The e-mail from the Dean of Students office clearly stated Pub’s fate, but said nothing about whether sexual assault at Harwood Halloween, one of the biggest parties in the fall semester, was being addressed.
Pomona Events Committee (PEC) Commissioner Giselle Fierro PO ’14 said that her committee has been working since the beginning of the school year to make Harwood Halloween a safe space.
“The first meeting we had, sexual assault was something I addressed immediately,” Fierro said.
She said that she had asked her committee members to encourage a culture of consent for all events planned. Additionally, she said that PEC has been working closely with the Advocates for Survivors of Sexual Assault this year to plan safer functions.
At this year’s Harwood Halloween, the disc jockey’s stage will be situated in the center of the room so partygoers will be able to spread around it on all sides instead of crowding into one corner.
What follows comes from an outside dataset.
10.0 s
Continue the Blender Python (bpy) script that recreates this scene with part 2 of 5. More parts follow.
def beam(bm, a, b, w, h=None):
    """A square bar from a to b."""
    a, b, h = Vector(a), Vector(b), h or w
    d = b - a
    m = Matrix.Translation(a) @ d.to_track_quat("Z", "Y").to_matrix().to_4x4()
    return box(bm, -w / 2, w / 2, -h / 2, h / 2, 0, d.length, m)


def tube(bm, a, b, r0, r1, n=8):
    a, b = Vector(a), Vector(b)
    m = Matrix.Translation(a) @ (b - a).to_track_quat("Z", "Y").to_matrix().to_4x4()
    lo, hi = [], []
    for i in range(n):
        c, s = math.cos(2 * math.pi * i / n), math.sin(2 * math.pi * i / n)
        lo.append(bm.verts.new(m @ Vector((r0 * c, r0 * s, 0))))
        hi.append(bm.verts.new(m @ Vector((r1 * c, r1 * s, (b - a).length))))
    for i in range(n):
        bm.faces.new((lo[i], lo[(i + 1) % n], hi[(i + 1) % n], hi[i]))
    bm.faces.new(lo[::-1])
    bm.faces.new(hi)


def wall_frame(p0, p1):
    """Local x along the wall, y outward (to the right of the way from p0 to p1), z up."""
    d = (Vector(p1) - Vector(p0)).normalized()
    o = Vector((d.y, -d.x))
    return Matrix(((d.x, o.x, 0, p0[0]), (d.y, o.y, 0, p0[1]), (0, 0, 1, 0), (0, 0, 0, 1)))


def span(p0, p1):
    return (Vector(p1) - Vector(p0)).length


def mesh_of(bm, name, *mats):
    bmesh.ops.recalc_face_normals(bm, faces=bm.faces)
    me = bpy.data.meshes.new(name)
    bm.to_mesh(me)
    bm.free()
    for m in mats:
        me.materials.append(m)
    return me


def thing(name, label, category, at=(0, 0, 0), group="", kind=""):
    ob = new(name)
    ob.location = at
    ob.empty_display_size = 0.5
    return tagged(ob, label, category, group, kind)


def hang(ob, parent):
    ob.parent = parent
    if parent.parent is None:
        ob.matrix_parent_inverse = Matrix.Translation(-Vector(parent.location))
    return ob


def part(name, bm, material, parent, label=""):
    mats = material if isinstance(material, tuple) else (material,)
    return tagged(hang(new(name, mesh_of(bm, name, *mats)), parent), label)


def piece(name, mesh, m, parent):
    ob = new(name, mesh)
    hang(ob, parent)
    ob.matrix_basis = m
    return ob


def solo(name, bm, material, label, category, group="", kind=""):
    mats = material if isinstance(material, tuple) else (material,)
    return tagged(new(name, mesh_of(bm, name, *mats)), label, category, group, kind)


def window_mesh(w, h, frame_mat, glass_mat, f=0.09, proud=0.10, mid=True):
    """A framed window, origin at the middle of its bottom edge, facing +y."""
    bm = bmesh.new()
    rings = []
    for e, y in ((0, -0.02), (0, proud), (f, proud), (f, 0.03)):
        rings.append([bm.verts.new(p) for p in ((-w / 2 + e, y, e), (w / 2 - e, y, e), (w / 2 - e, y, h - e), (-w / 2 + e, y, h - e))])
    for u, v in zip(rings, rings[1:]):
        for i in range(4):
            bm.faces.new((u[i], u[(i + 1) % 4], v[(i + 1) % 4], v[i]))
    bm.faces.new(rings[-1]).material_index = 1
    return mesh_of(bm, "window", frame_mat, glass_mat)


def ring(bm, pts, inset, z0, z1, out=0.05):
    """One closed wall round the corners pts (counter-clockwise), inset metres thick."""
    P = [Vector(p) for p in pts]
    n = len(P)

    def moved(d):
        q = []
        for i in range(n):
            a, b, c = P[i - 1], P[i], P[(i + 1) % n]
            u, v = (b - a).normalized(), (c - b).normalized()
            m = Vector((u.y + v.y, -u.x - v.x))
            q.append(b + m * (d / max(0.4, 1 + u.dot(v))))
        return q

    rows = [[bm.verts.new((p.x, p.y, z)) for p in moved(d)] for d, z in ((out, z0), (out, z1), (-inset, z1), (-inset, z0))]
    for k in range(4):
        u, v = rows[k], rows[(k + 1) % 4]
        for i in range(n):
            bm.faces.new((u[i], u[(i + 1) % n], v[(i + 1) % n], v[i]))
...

Lights will be brighter than they were in previous years.
Fierro said that the sound would be lower to make it easier to communicate. Professionals, rather than students, will handle lighting and sound this year. Consent signs will be posted around the venue, and PEC members will do consent-based advertising in the days leading up to the event.
Still, Mooko said that Harwood Halloween, like every party, could be suspended if multiple sexual assaults are reported at this year’s event.
“Maybe we do need to suspend Harwood Halloween, if we get more reports that, yeah, X amount of sexual misconduct issues came up during this Harwood,” Mooko said. “How can an institution not?”